The reverse-phase protein microarray technology allows researchers to look at the activity level of proteins in tissue specimens, which in turn allows them to measure how the protein drug targets respond to the drugs in vitro [See PM 03/29/07].
The trial is the follow-up to I-SPY1, a trial conducted between 2003 and 2009 that sought to identify the best MRI and molecular markers of early response to systemic treatment of breast cancer. CAPMM also participated in I-SPY1.
According to Petricoin, the center's involvement in the trials results from collaborations between himself, Liotta, and I-SPY2 co-PI Laura Esserman that looked at signaling signatures of breast cancer. That work dated back to the days when Liotta and Petricoin were at the NIH. Esserman is a professor and director of the Carol Franc Buck Breast Cancer Center at the UCSF.
"As we graduated the reverse-phase array technology, we started working with [Esserman] on I-SPY1 material because she saw the value of the kind of network analysis that we could do," Petricoin said.
In the first I-SPY trial, the Liotta-Petricoin team measured "broad-scale signaling networks to see if we could identify biomarkers that correlated with response to taxane and [Adriamycin] therapy," the standards of care.
Unlike I-SPY2, no new investigational drugs were tested in I-SPY1.
While there was no formal vetting process for the reverse-phase protein microarray technology, in effect I-SPY1 was a dry run for the technology, Petricoin said. Immunohistochemistry and fluorescence in situ hybridization are the FDA-approved methods for measuring HER2 proteins, and during I-SPY1, he and his colleagues were able to show 97-percent concordance with those two methods in HER2 protein measurements, he noted.
"And so that gave all of us further confidence that when there's a marker where we already know what the expression levels are … we found that we are very concordant," he said.
Aside from I-SPY2, the CAPMM team is using the reverse-phase protein technology in other projects to bring proteomics into the realm of personalized medicine.

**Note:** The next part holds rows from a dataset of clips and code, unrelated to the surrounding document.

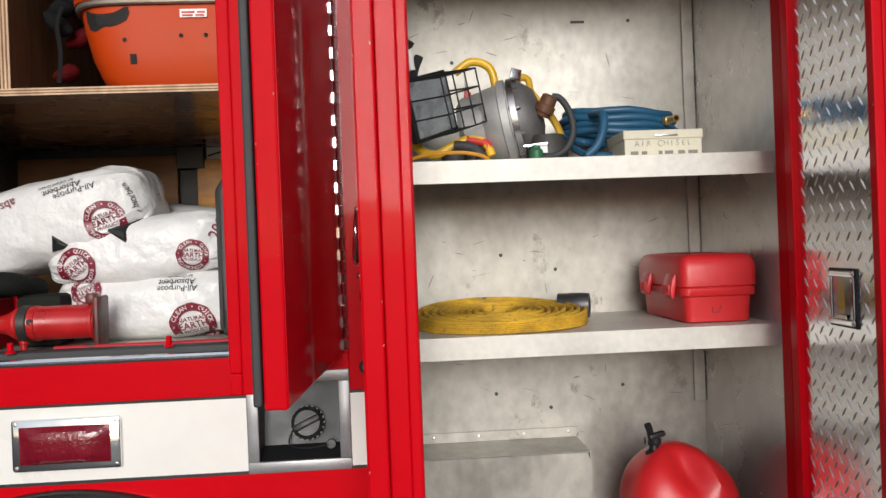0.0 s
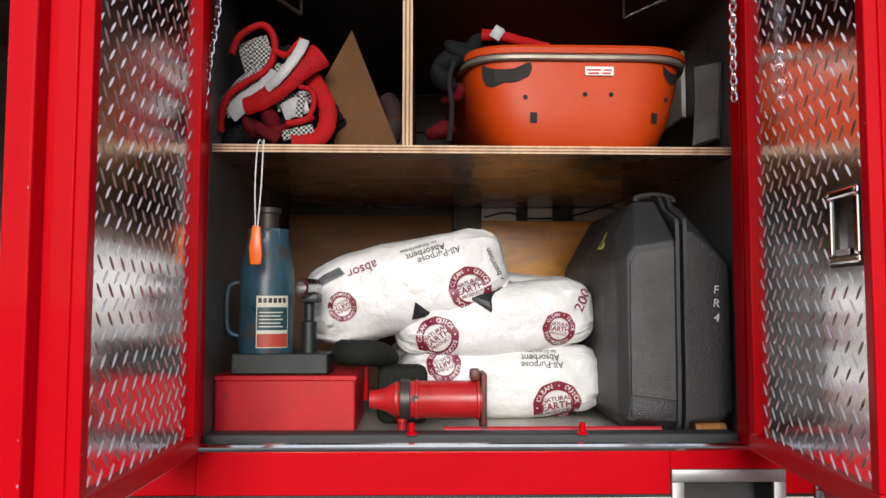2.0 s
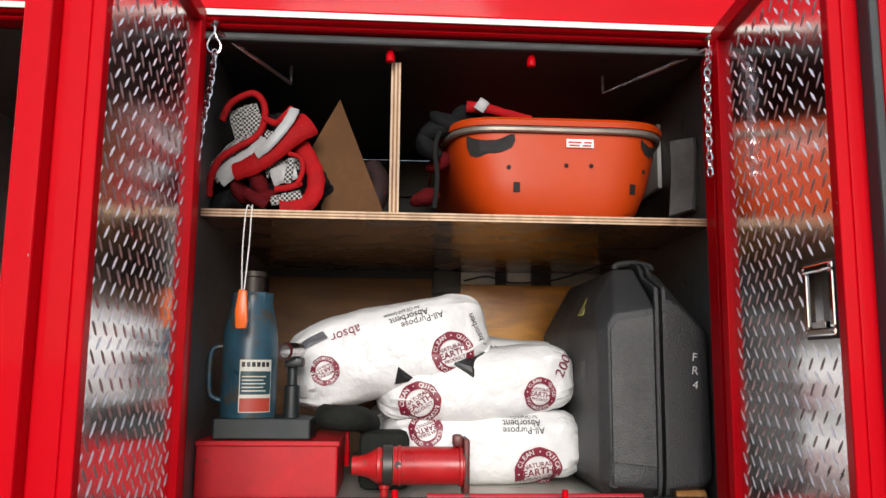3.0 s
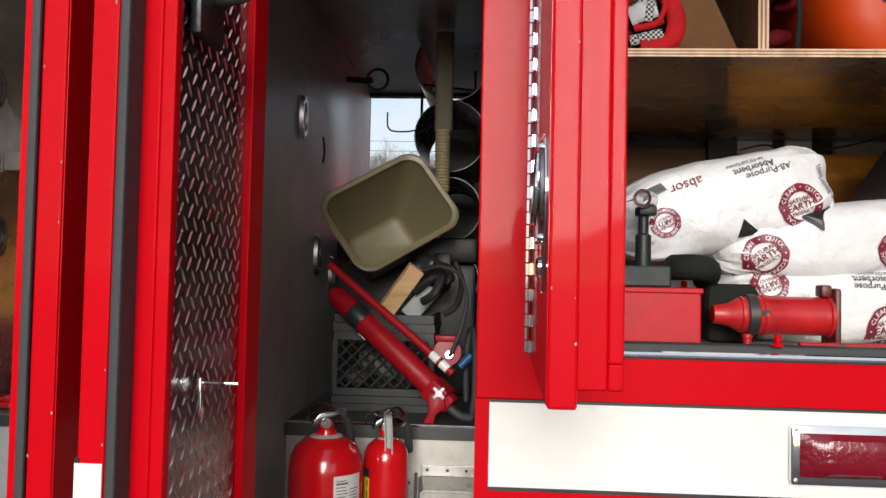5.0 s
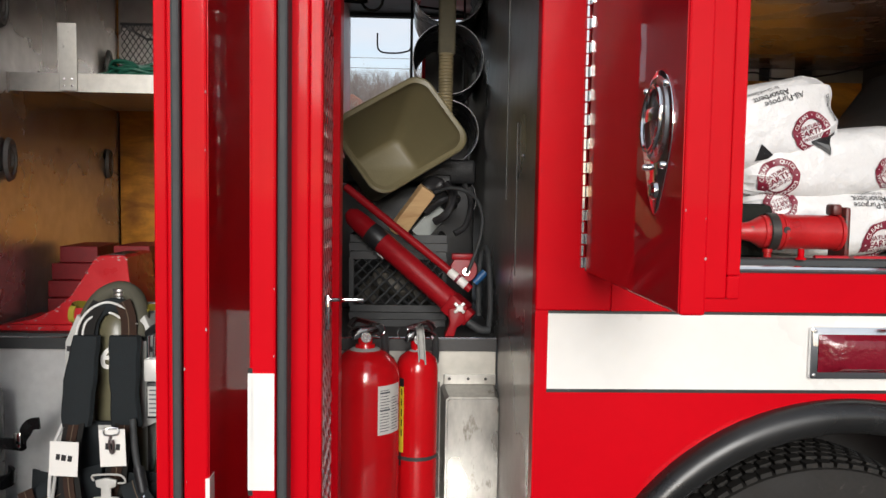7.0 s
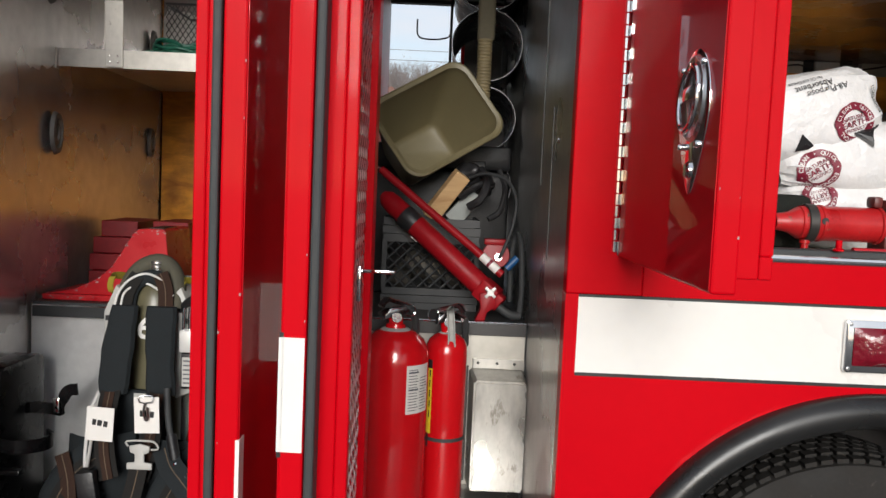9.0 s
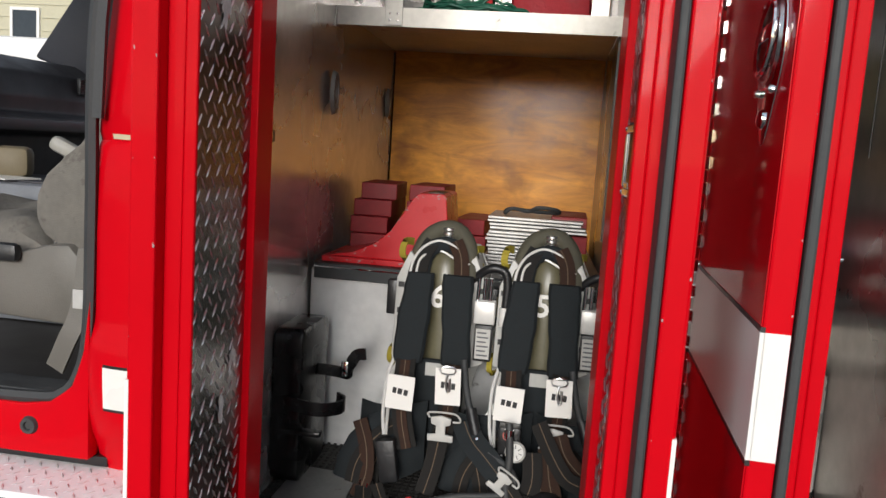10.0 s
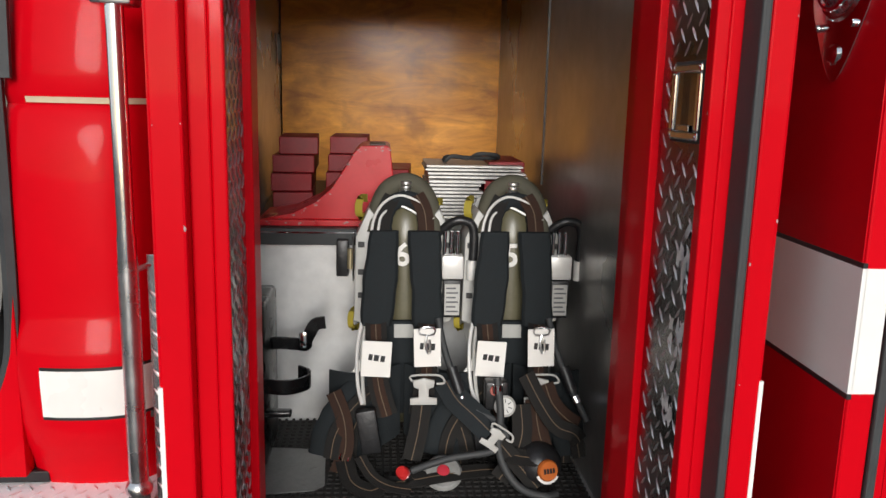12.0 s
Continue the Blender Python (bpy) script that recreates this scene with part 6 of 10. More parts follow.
def vest_large():
    ob = thing("life_vest", "crumpled red life vest with black mesh and silver bands", "life vest", (-1.22, 2.05, 2.047), group="life vests")

    def put(nm, bm, mat, lab=""):
        return part(nm, bm, mat, ob, lab)
    put("black_folds", folds(B(), ((-1.300, 2.04, 2.085, 0.037), (-1.255, 2.05, 2.090, 0.040), (-1.285, 2.06, 2.14, 0.045), (-1.235, 2.07, 2.16, 0.050), (-1.185, 2.07, 2.115, 0.050), (-1.170, 2.08, 2.20, 0.050), (-1.195, 2.07, 2.255, 0.045), (-1.170, 2.06, 2.285, 0.030), (-1.215, 2.02, 2.10, 0.030)), 2), BLACKCLOTH, "crumpled black cloth")
    put("dark_lining", folds(B(), ((-1.265, 2.02, 2.105, 0.028), (-1.225, 2.00, 2.125, 0.028), (-1.205, 2.0, 2.085, 0.026)), 5), DARKRED)
    bm = B()
    puff(bm, [(-1.292, 2.020, 2.262), (-1.262, 2.012, 2.272), (-1.240, 2.010, 2.280), (-1.226, 2.014, 2.284)], 0.075, 0.012)
    put("mesh_panel", bm, CHECK)
    bm = B()
    puff(bm, [(-1.333, 2.005, 2.135), (-1.300, 2.0, 2.172), (-1.268, 1.998, 2.205), (-1.222, 2.0, 2.236)], 0.046, 0.010)
    put("mesh_panel", bm, CHECK)
    bm = B()
    puff(bm, [(-1.205, 1.998, 2.150), (-1.165, 1.99, 2.160), (-1.130, 1.995, 2.172)], 0.036, 0.012)
    put("mesh_panel", bm, CHECK)
    bm = B()
    puff(bm, [(-1.212, 2.005, 2.236), (-1.192, 2.0, 2.232), (-1.170, 2.0, 2.240)], 0.03, 0.012)
    put("mesh_panel", bm, CHECK)
    bm = B()
    puff(bm, [(-1.312, 1.995, 2.128), (-1.270, 1.985, 2.158), (-1.232, 1.98, 2.182), (-1.200, 1.98, 2.214)], 0.046, 0.012)
    put("silver_band", bm, SILVERBAND, "silver reflective band")
    bm = B()
    tube(bm, [(-1.312, 2.0, 2.268), (-1.294, 2.0, 2.310), (-1.250, 2.0, 2.336), (-1.225, 2.0, 2.325), (-1.213, 1.998, 2.292), (-1.218, 1.993, 2.250), (-1.236, 1.985, 2.222), (-1.275, 1.98, 2.196), (-1.310, 1.98, 2.168), (-1.328, 1.985, 2.125), (-1.330, 1.99, 2.085)], 0.0082, 7, 10)
    put("binding", bm, VESTRED, "red binding tape")
    bm = B()
    puff(bm, [(-1.275, 1.985, 2.142), (-1.230, 1.972, 2.158), (-1.185, 1.965, 2.192), (-1.145, 1.968, 2.232), (-1.108, 1.985, 2.262)], 0.042, 0.022, taper=-0.6)
    put("red_padding", bm, VESTRED)
    bm = B()
    puff(bm, [(-1.222, 1.955, 2.178), (-1.196, 1.945, 2.196), (-1.170, 1.942, 2.226), (-1.148, 1.948, 2.262), (-1.140, 1.958, 2.288)], 0.024, 0.008)
    put("silver_band", bm, SILVERBAND, "silver reflective band")
    bm = B()
    puff(bm, [(-1.215, 1.99, 2.275), (-1.185, 1.985, 2.262), (-1.165, 1.975, 2.275), (-1.148, 1.98, 2.298)], 0.016, 0.012)
    put("red_loop", bm, VESTRED)


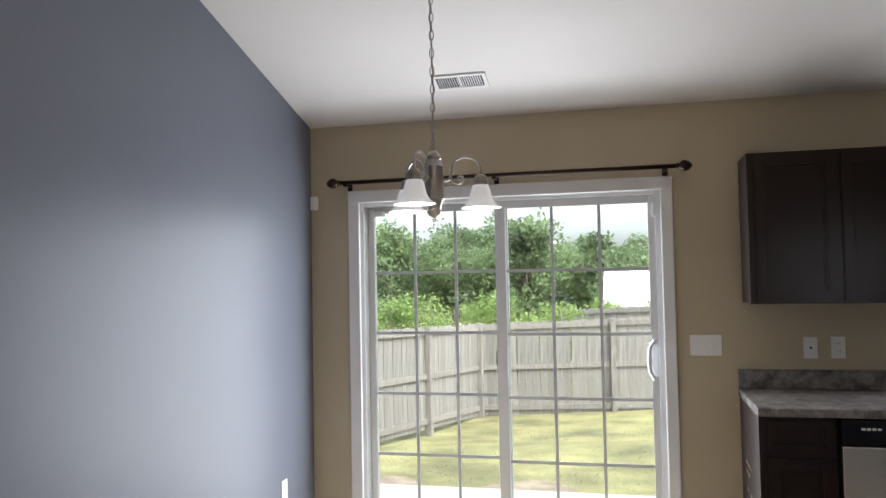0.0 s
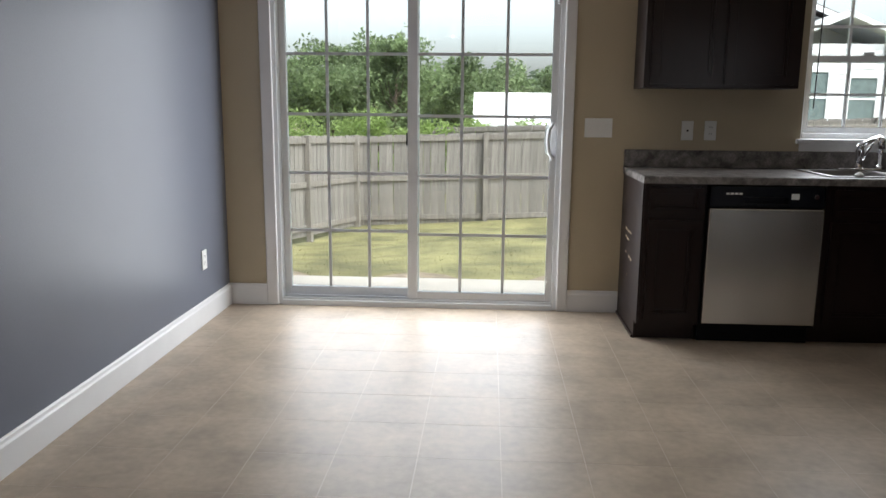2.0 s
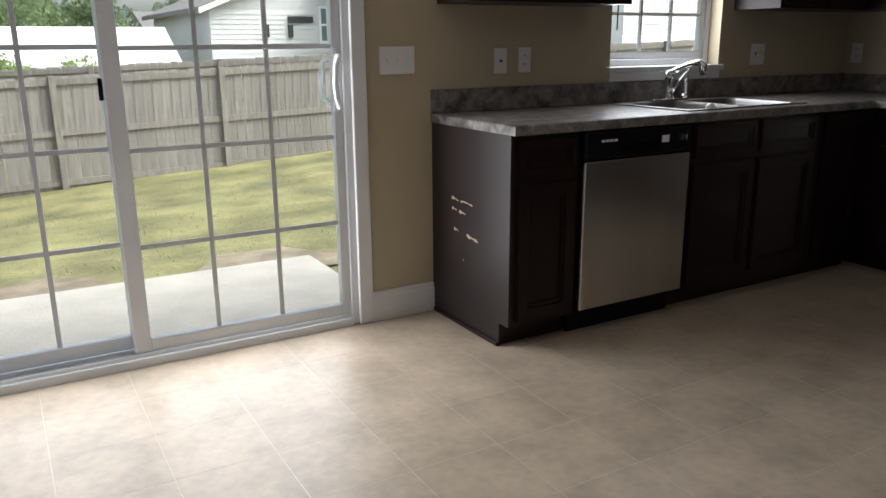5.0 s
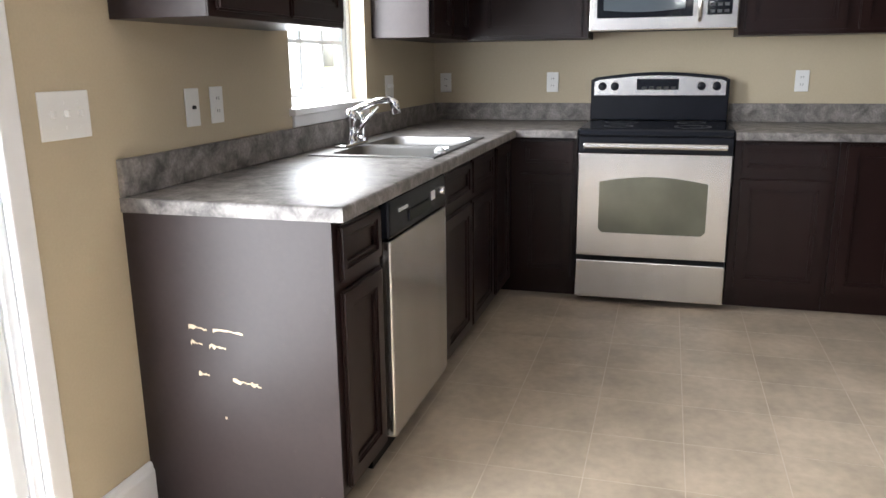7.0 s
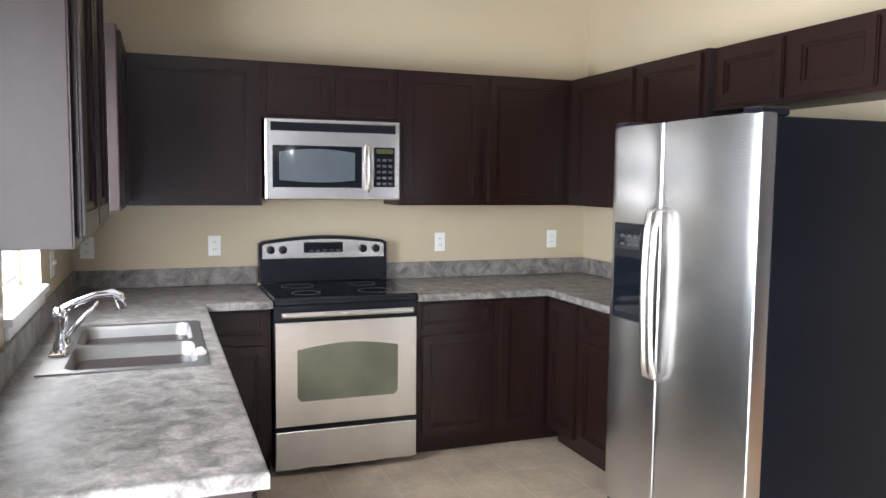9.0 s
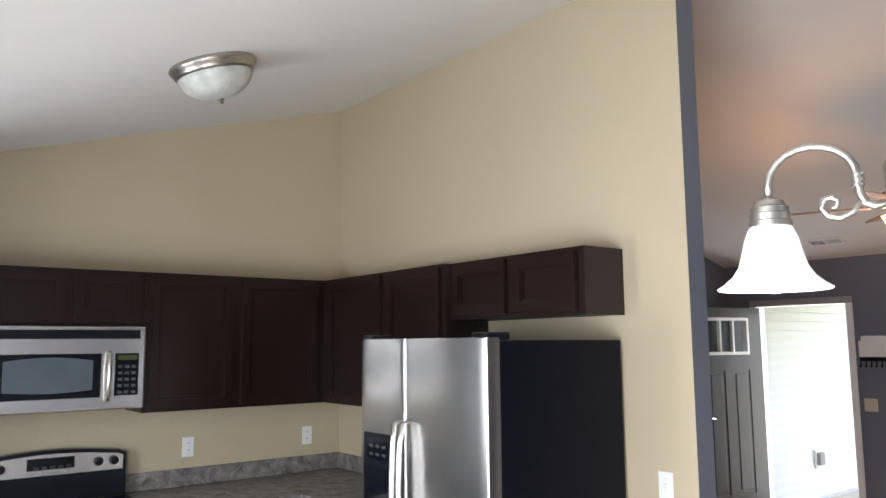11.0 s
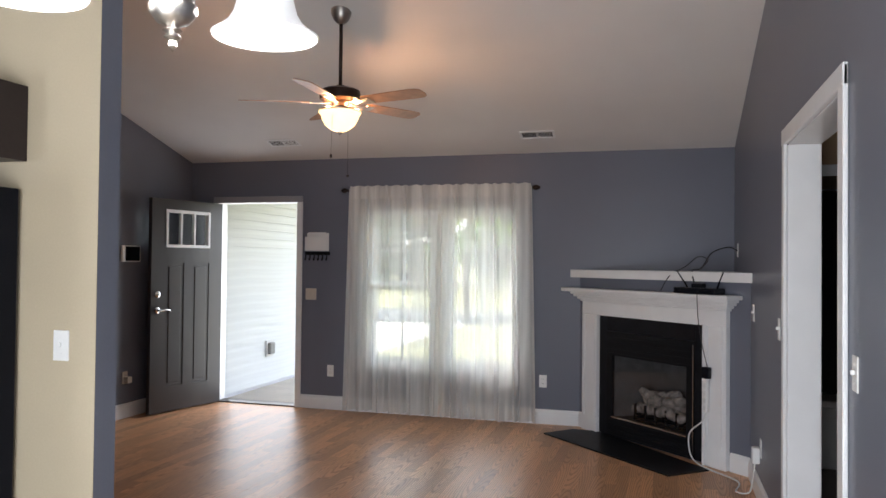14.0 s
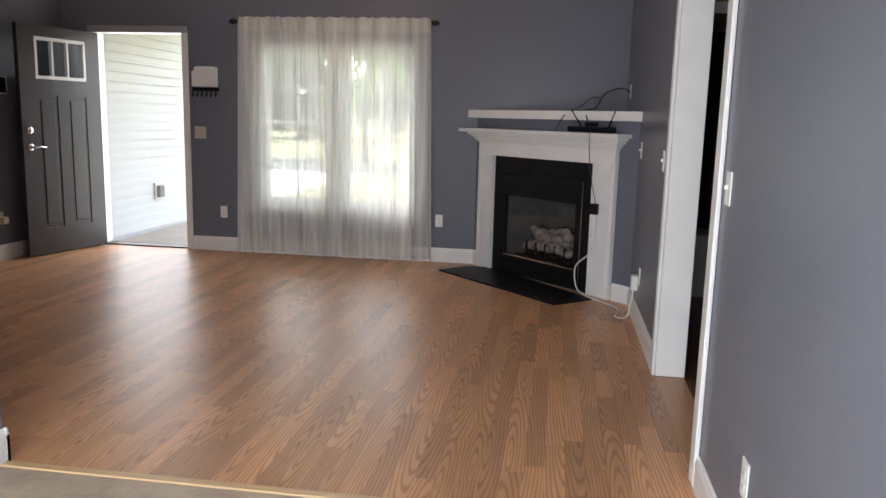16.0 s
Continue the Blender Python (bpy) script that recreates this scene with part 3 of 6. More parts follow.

One is investigating Gleevec as a potential treatment for colorectal cancer. The drug, manufactured by Novartis, was approved by the FDA in 2001 for treating chronic myelogenous leukemia. It also is used for treating gastrointestinal stromal tumors [See PM 01/22/10].
Another study, funded by the Side-Out Foundation, is testing each of the 13 FDA-approved targeted cancer therapies as a treatment for breast cancer [See PM 03/12/10].
None of the work from these two projects will be incorporated into the I-SPY2 trial.
According to the Biomarker Consortium, the trial has the potential to significantly reduce the cost of drug development and hasten the drug-screening process "with the goal of bringing safe and effective new drugs to market more efficiently." Currently it takes between 12 and 15 years and more than $1 billion to bring a drug to market.
"The I-SPY2 trial explores a whole new way to rapidly screen new cancer treatments and match the therapy to specific markers," Janet Woodcock, director of the Center for Drug Evaluation and Research at the FDA, said in a statement. "Developing individualized medicines needs a solution bigger than any one group can generate," and the I-SPY2 project represents a new model for such efforts, she added.